A construção e manutenção destes meios se transformam, assim, em um instrumento
político de enfrentamento ao modelo hegemônico de comunicação, burlando as leis e
enfrentando a repressão, transgredindo para transformar o status quo. Por isso, a luta
pela democratização da comunicação é, antes de tudo, a prática da desobediência civil,
não só pela exigência de políticas públicas que propiciem a ampliação da participação
em meios de comunicação, mas contra o sistema capitalista que propicia este modelo de
comunicação pautado pela produção e difusão de informações por alguns poucos
conglomerados do mercado mundial da mídia.
Para aprofundar o debate em torno do tema Mídias livres, populares e comunitárias,
partimos dos seguintes questionamentos:
a) De que forma as experiências das diferentes mídias livres, populares e comunitárias
(rádios livres populares e comunitárias, TVs livres, Internet, meios alternativos de
sindicatos, movimentos sociais e organizações populares, centrais públicas de
comunicação) podem acumular para a construção de um movimento pela
democratização das comunicações?
b) Quais as viabilidades e limitações destas mídias dentro do atual sistema?
c) Como enfrentar os desafios atuais para regulamentação das rádios comunitárias em
São Paulo?
d) Como viabilizar ferramentas de baixo custo para a construção de meios de
comunicação populares?
e) Que políticas públicas de incentivo à criação de mídias livres, populares e
comunitárias nós queremos?
f) Como combater a repressão às mídias alternativas?
g) Como concretizar uma rede entre as diferentes mídias alternativas?

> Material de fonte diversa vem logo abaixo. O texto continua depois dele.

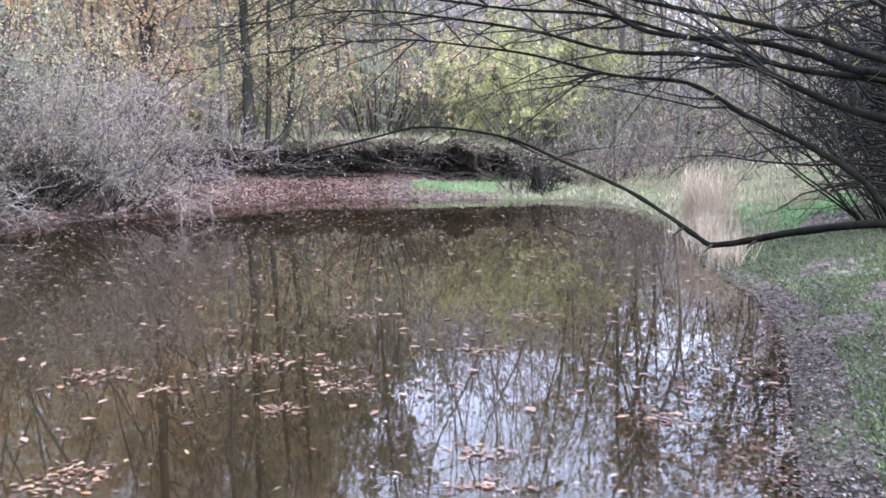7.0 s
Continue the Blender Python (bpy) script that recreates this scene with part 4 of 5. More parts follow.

Propostas de ação para a Rede Paulista
• Lutar pela ampliação das mídias livres, populares e comunitárias
• Combater o monopólio e oligopólio das comunicações
• Lutar por políticas públicas de incentivo à criação de mídias alternativas
• Lutar por instrumentos de comunicação das classes populares
• Concretizar uma rede nacional de mídias livres, populares e comunitárias
• Defender uso de tecnologias livres que favoreçam a ampliação e democratização dos
transmissores, tais como GNU/Radio, Wi-Max etc.